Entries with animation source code
╭──
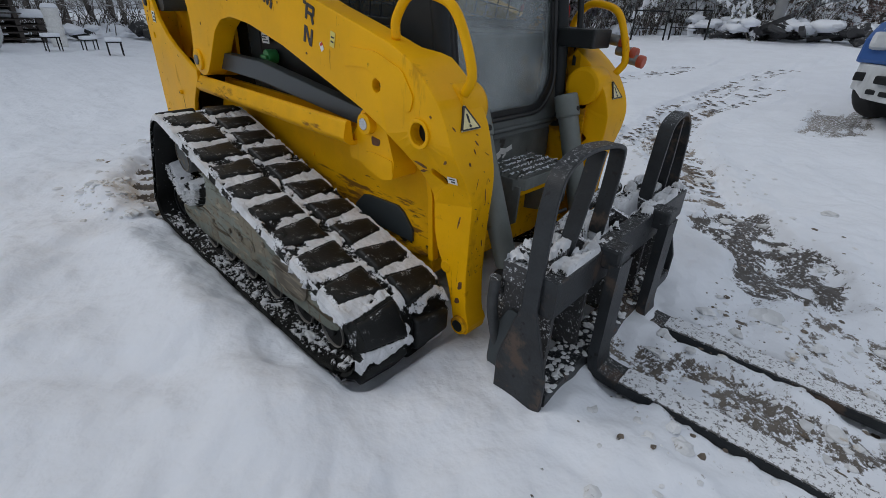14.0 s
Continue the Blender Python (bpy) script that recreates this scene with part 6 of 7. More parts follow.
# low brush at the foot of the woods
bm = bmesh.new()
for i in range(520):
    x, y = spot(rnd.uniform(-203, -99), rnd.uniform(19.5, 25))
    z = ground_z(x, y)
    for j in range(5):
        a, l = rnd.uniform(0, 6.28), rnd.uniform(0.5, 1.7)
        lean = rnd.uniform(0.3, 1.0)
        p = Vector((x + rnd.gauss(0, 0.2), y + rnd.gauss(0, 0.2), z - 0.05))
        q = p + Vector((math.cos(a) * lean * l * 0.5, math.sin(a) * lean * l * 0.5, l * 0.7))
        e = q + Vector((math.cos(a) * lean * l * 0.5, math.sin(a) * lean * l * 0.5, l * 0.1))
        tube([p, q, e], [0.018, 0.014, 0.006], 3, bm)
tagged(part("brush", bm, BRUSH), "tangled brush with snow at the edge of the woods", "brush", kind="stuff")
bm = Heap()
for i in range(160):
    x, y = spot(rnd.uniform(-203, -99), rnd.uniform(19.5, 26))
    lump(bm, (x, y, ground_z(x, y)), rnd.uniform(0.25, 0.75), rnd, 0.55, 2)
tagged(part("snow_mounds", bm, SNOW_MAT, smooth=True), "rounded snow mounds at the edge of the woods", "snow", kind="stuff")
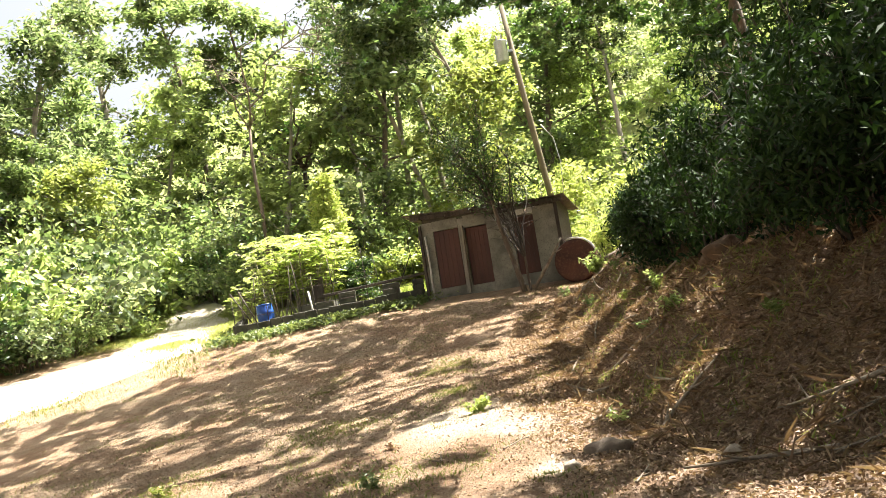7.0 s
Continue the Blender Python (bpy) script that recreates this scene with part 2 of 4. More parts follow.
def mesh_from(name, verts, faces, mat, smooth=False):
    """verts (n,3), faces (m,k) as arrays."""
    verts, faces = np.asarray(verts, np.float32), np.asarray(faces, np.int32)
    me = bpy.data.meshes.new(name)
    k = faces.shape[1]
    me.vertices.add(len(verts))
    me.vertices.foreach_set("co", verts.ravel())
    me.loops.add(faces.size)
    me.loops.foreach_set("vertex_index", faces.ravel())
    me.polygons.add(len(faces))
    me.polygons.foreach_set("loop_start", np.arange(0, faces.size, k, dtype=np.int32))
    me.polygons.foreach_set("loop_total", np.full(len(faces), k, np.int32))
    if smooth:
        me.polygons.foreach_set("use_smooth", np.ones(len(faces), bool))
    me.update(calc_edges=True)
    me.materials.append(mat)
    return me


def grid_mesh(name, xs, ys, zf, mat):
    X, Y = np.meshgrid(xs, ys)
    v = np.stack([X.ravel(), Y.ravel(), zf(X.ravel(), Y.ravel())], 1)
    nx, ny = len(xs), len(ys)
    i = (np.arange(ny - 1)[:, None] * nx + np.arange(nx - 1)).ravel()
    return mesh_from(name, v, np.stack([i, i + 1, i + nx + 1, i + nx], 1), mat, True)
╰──
▸ CHALLENGE
Filter the listing above by the word "recreates"; copy each line that passes.

▸ THE REPLY
Continue the Blender Python (bpy) script that recreates this scene with part 6 of 7. More parts follow.
Continue the Blender Python (bpy) script that recreates this scene with part 2 of 4. More parts follow.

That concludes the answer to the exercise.